Leur reviennent, à coup sûr, ces montages de sculptures sur verre, où la transparence parfaite du cristal le dispute au velouté moulé, polissé, gravé de la pâte de verre ; où la tendance figurative et organique, qui fait proliférer aujourd’hui les poissons, algues, ronds dans l’eau et cordes moulées, comme, hier, les cheminées avec leurs fumées, fraternise avec la tendance abstraite qui assemble les cercles lunaires, les cônes solaires irisés ou les bâtonnets bleutés.
Georges et Monique Stahl sont les lutins du verre. Ils créent leur alphabet des rêves en bondissant de la bascule au pendule. Ils ont chaussé les fameuses semelles. C’est sûr ! »
* Fragment d'un article que je leur avais consacré en avril 2002.
Comme le temps passe !
Hier, ce n'est pas sur un marché que j'ai retrouvé Georges mais dans un Hyper où il cherchait... des fraises. Non mais quelle horreur, des fraises en Hyper !

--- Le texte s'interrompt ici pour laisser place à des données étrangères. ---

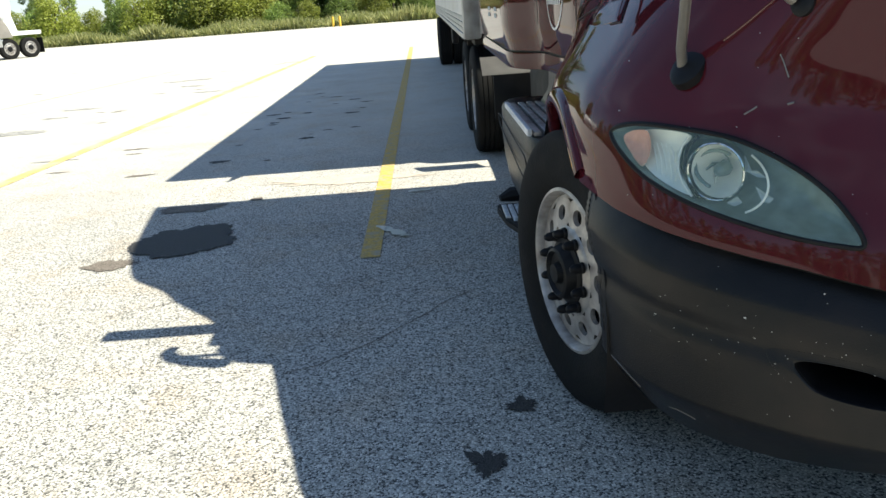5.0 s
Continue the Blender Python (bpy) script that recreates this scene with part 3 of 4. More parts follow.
# ---- headlights ----
for side in (False, True):
    flip = mirrored if side else (lambda p: p)
    cx, cz = 1.165, 1.03
    loop3 = [nose_x(x, z, 0.004) for x, z in LAMP]
    bm = bmesh.new()
    tube(bm, [flip(p) for p in loop3], 0.0062, 8, closed=True)
    lamp = tpart("headlight", bm, BLACK, label="teardrop headlight with cloudy lens and black gasket")

    def lpart(nm, b, m, lab=""):
        o = part(nm, b, m, lamp, lab)
        o.matrix_parent_inverse = Matrix.Identity(4)
        return o

    # reflector bowl, sunk behind the skin
    bm = bmesh.new()
    rows = []
    for s, d in ((1.0, 0.0), (0.97, -0.03), (0.86, -0.075), (0.6, -0.10)):
        rows.append([flip(nose_x(cx + (x - cx) * s, cz + (z - cz) * s, d)) for x, z in LAMP])
    vs = sheet(bm, rows, True)
    bm.faces.new(vs[-1])
    lpart("reflector_bowl", bm, DARKBOWL, "smoky reflector bowl")

    def inset(poly, d0, d1, n_fill=7):
        b = bmesh.new()
        mx, mz = sum(p[0] for p in poly) / len(poly), sum(p[1] for p in poly) / len(poly)
        rws = []
        for k in range(n_fill + 1):
            s = 1 - k / n_fill * 0.98
            rws.append([flip(nose_x(mx + (x - mx) * s, mz + (z - mz) * s, d0 + (d1 - d0) * math.sin(math.pi / 2 * k / n_fill))) for x, z in poly])
        v = sheet(b, rws, True)
        b.faces.new(v[-1])
        return b

    lpart("side_reflector", inset(smooth_loop([(0.992, 1.092), (1.03, 1.117), (1.100, 1.112), (1.078, 1.075), (1.069, 1.03), (1.088, 0.975), (1.03, 1.002), (1.0, 1.045)]), -0.02, -0.045), REFLECTOR, "silvered side reflector")
    lpart("turn_signal", inset(smooth_loop([(0.982, 1.090), (1.0, 1.110), (1.026, 1.114), (1.030, 1.085), (1.022, 1.05), (1.008, 1.028), (0.990, 1.060)]), -0.008, -0.02), AMBER, "faded amber turn signal")
    for shard in ([(1.181, 1.078), (1.196, 1.074), (1.206, 1.036), (1.190, 1.042)], [(1.192, 1.042), (1.214, 1.044), (1.232, 1.028), (1.212, 1.030)], [(1.207, 1.010), (1.238, 0.986), (1.230, 0.976), (1.216, 0.977)], [(1.150, 0.968), (1.172, 0.985), (1.180, 0.972), (1.165, 0.962)]):
        lpart("reflector_facet", inset([(a + (c - a) * q, b + (d - b) * q) for (a, b), (c, d) in zip(shard, shard[1:] + shard[:1]) for q in (0, 0.5)], -0.020, -0.026, 3), GREYDECAL, "pale reflector facet")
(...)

Bises généreuses et rieuses, nous nous sommes pardonnés de nous trouver là.
Il avait de bonnes excuses. Pas moi. A moins que...
...ce soit l'occasion de vous les faire mieux connaître.
Et, pour commencer, laissons-nous glisser de quelques années.
Le temps, les amis, c'est un toboggan. Je viens de prendre seize ans sans m'en rendre compte.
Qu'à cela ne tienne, il y a de la beauté au bout du chemin.
+ une commande livrée l'an dernier :
Tu voulais voir Monique ?... Ben, tu verras Georges, tout comme moi hier.
Hé, y a pas de raison !
Je n'ai pas trouvé mieux comme clap de fin. Voilà, "tu peux fermer" maintenant.
¤
Ajout du 11.06 :
Tchin, Jaq !
Manque plus que "la rouge purée septembrale".